ILes lignes s’ouvrent comme la racine d’un arbre impossible. Les unes sont visibles, les autres cachées; il y en a des puissantes et des complaisantes. La trace devient ondulante et semble se faufiler à travers les cachettes qu’elle crée et forme elle même. Les lignes sont comme l´eau qui traverse les rochers du ruisseau, rien ne les arrête, elles passent par dessus ou à côté d’un obstacle inexistant. On ne peut s’empêcher d’évoquer le poème 78 du Ta Te King lorsqu’on est devant les oeuvres de Beatriz de la Rúa:

Il n’y a rien dans le monde
de plus faible et de plus molle que l´eau
mais pour attaquer le dur et le fort
rien ne la surpasse
ni peut rivaliser avec elle (…)

Il est aussi difficile de ne pas mettre en relation ses encres avec la peinture chinoise taosite. L’oeuvre des artistes de l’Orient cherchait la consonance avec les mutations constantes de l’univers, des personnes et des situations. Ce n’est pas par hasard qu’ils ont préféré l’encre, un moyen aqueux qui coule, analogue aux courants d’air et d’eau qui existent en soi, au delà de la forme. Nous pouvons observer autant dans les oeuvres de Beatriz que dans l’art chinois des lignes en tant que veines ou fils d’un écheveau qui tourbillonnent comme la fumée, pas comme une abstraction mais comme une claire et objective représentation des sentiers de l’énergie subtile (chi o ki) qui traversent le temps et l’espace.

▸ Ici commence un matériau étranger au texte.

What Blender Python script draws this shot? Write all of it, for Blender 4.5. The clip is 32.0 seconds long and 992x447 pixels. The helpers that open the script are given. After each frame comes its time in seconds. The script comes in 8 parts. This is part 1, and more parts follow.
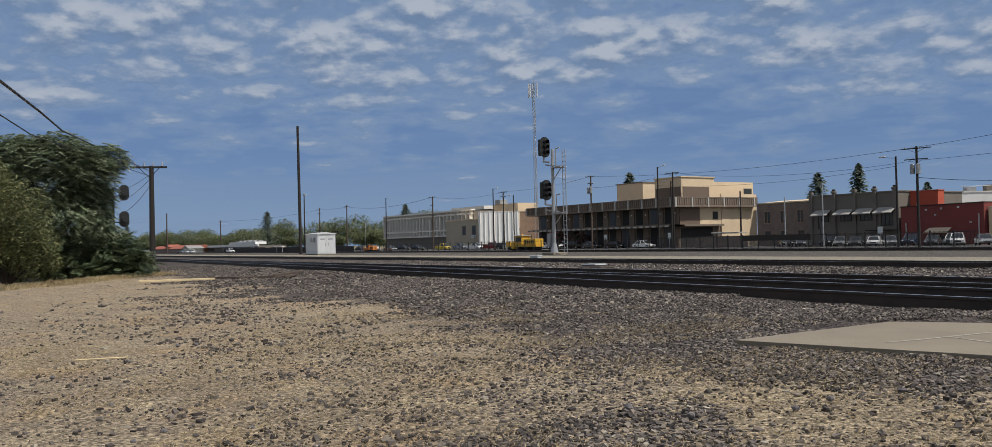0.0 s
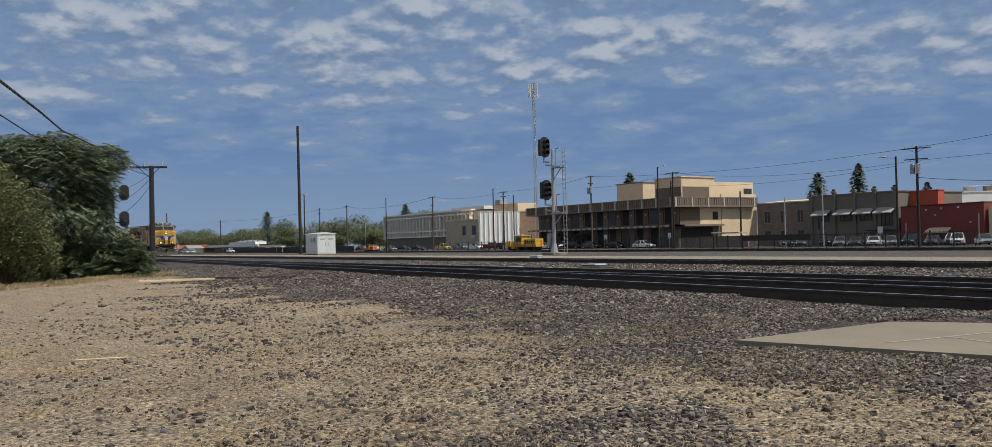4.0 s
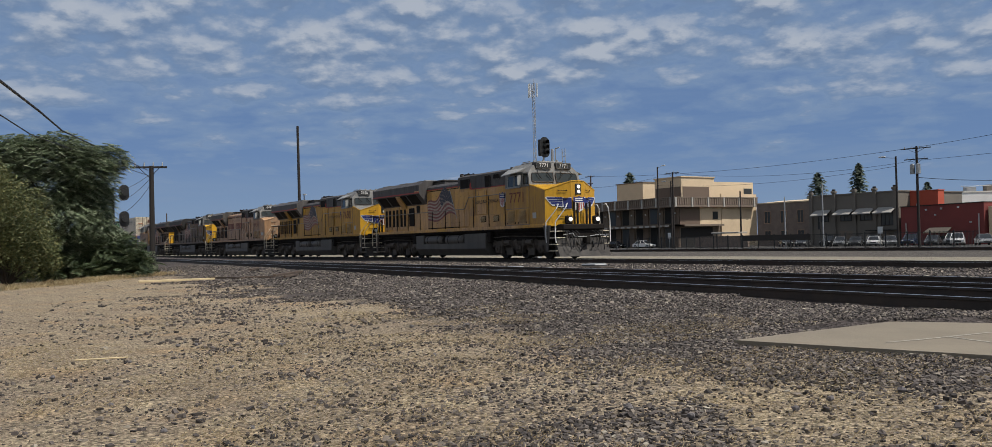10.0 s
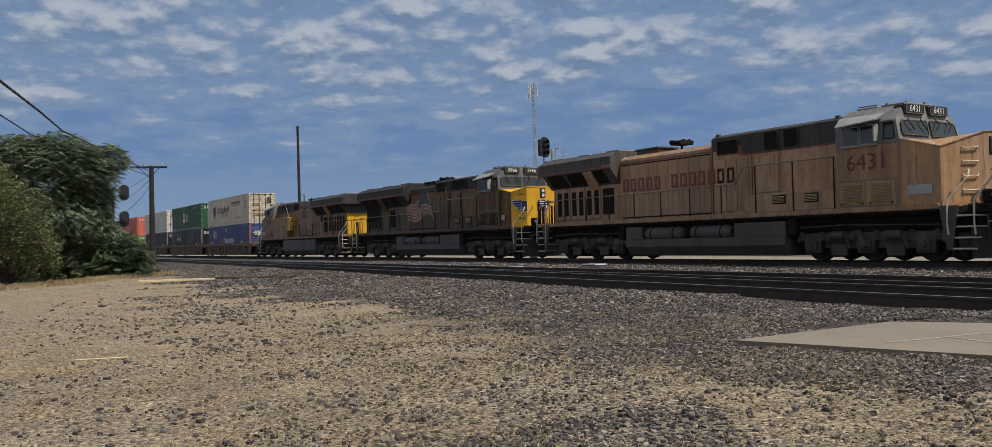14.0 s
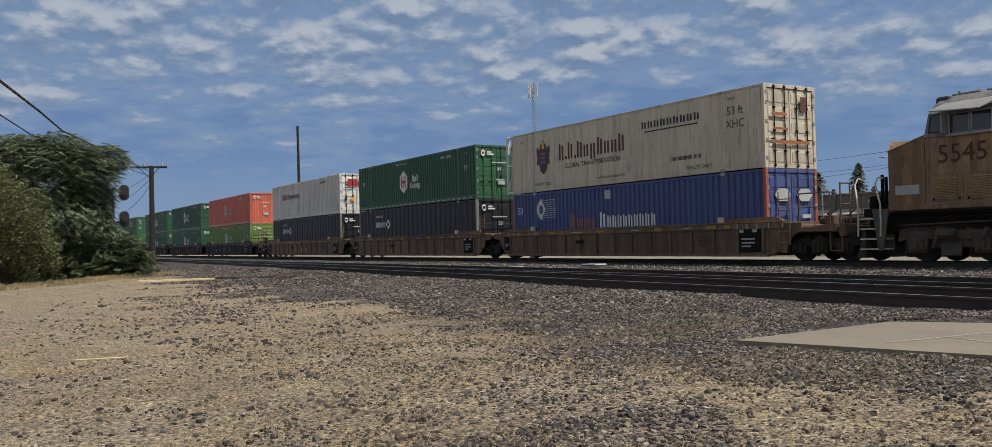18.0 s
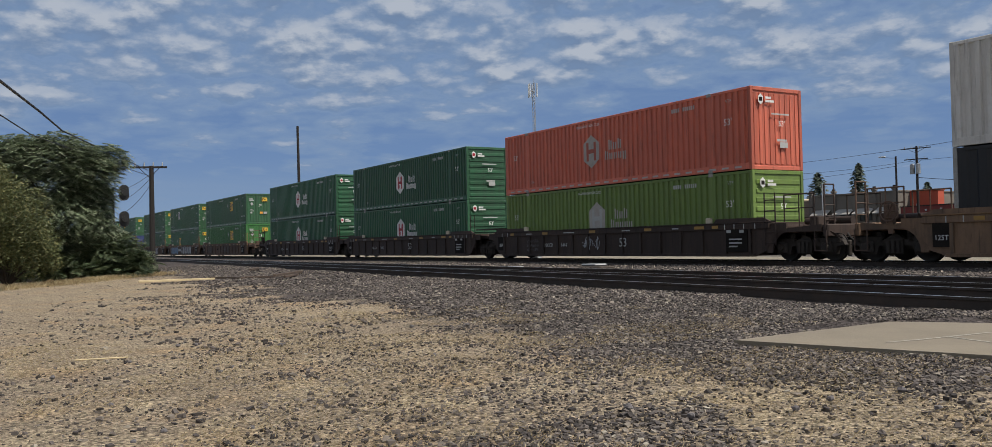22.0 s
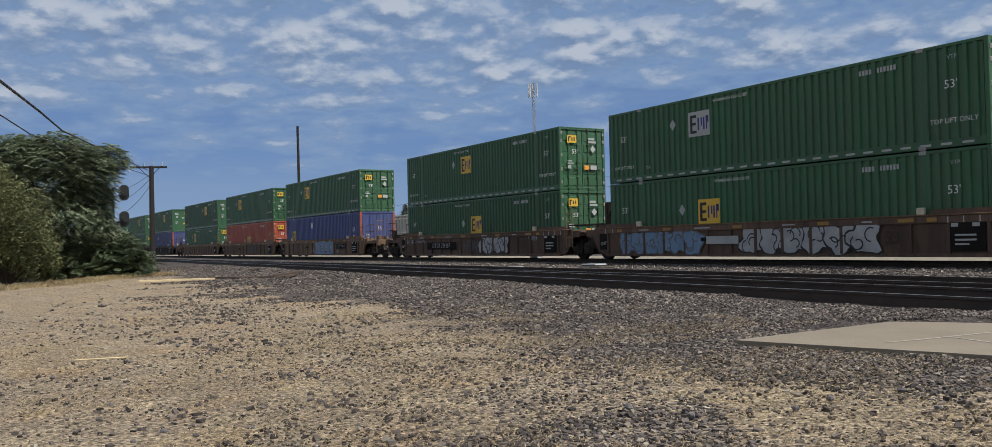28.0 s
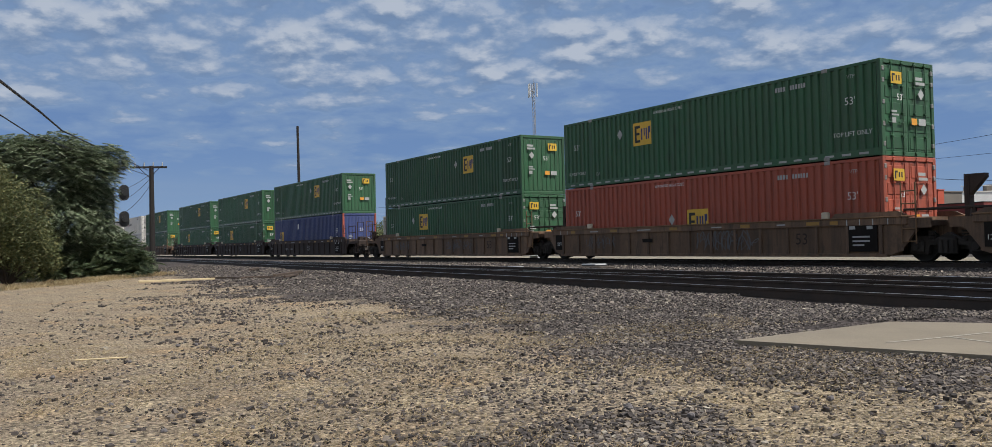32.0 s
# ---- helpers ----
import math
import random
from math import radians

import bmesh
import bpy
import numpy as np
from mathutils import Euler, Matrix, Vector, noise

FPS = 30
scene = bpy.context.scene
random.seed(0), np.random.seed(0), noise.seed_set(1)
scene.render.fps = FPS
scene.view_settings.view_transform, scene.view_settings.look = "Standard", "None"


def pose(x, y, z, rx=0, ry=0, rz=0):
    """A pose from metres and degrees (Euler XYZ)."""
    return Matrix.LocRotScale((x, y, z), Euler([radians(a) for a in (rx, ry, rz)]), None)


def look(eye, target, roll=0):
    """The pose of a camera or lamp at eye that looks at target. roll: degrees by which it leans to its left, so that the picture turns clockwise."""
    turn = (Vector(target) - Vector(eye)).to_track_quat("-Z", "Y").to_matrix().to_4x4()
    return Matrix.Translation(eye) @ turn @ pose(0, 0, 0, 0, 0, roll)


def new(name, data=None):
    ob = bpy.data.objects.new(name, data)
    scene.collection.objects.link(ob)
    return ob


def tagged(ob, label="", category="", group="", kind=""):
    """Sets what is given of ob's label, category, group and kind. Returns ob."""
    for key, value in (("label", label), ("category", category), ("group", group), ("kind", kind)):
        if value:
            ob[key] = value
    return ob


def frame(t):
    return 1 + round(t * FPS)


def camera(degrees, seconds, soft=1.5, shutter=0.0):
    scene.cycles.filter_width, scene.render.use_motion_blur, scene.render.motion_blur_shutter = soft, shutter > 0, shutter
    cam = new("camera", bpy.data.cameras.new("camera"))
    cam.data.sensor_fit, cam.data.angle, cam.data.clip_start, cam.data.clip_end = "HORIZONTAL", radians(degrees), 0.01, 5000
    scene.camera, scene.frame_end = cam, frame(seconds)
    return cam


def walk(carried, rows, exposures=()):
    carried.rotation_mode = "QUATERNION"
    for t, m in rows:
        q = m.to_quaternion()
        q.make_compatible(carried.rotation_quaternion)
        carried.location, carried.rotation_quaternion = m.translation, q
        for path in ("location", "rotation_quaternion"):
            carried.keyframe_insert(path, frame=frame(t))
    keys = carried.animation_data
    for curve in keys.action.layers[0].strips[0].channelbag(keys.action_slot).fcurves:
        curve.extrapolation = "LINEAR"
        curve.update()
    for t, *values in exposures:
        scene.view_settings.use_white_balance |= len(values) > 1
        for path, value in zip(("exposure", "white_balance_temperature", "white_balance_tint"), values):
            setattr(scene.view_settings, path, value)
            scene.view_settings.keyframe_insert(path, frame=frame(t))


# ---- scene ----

# World: x runs along the tracks (the way the train travels), y away from the camera, z up.
EYE = (0.0, 0.0, 1.0)
RAIL, TRACK_Y = 0.15, 24.62          # rail top and centre line of the train's track
LOT = -0.80                          # level of the town beyond the tracks
END = 32.0
YAW, PITCH, ROLL = radians(30.994), radians(1.2186), -1.2776
cam = camera(58.29, END, soft=0.5, shutter=0.0)
_aim = Vector((-math.cos(YAW) * math.cos(PITCH), math.sin(YAW) * math.cos(PITCH), math.sin(PITCH)))
_stand = look(EYE, Vector(EYE) + _aim * 10, ROLL)
walk(cam, [(0.0, _stand), (END, _stand)], exposures=[(0.0, 0.0, 6430, 10), (14.0, 0.0, 6470, 10), (20.0, 0.07, 6500, 10), (25.0, 0.1, 6480, 10), (29.0, 0.18, 6330, 10), (END, 0.16, 6330, 10)])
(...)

La production artistique de Beatriz se nourrit aussi de la tradition occidentale, du monde visible des sens. Des figures reconnaissables émergent entre les lignes qui dansent à l’instar des taches de moisissure dans les murs ou des nuages qui se balladent dans le ciel. Bien que le répertoire ne soit pas strict, il existe une préférence aimable vers les figures. Des nez bien définis qui rejoignent la glabelle, des paupières pelotés qui laissent échapper un fil traversant le visage jusqu’à la bouche où il s’emmêlent à nouveau; les chevelures des jeunes filles se confondent avec les lignes ambigües de la composition, ou sont ces lignes qui générent la chevelure? Les oeuvres de Beatriz réussissent à avoir une connexion harmonique avec le monde des sens (la figuration, fusse-t-elle humaine ou pas) et une dimension subtile.
Dans un autre groupe d’oeuvres travaillées aussi à l’encre, la ligne est toujours présente, mais la tache est plus dominante. L’image est dépouillée, sans ornements ni méandres, en coincidence avec l’austerité du zen, en ligne avec le détachement et pas en lien avec le désir. Dans presque toute cette série il y a un endroit occupé par le néant, pas dans le sens de carence, mais en tant qu’une non-forme, une non-chose, un non-être, à l´instar d’un univers potentiel. Le vide est l’élément primordial dans l’art du Tao, il est le début de la liberté dans l’acte de peindre et de la coordination entre cerveau et main. Pourtant, le Tao est quelque chose de plus que ça et c’est Lao Tse celui qui le décrit très bien dans le poème 16 du Tao Te King:

Atteins le vide suprême
Et tu obtiendras la paix parfaite.
Toutes les choses qui apparaissent
Sur la scène du monde
Retournent finalement au vide et à la paix […]

Deux visions complémentaires se rejoignent dans l’oeuvre de Beatriz; l´orientale, sous la trace du geste entendu en tant que produit d’une force subtile qui traverse l’artiste comme un canal; et l’occidental, avec sa tendance à créer des figures et de la narration. Dans la production de notre artiste on trouve un transit pendulaire entre la réprésentation d’une énergie ineffable et celle de la matière. On constate surtout l’existence d’un canal de communication entre les deux mondes internes qui nous poussent vers un univers d’harmonie.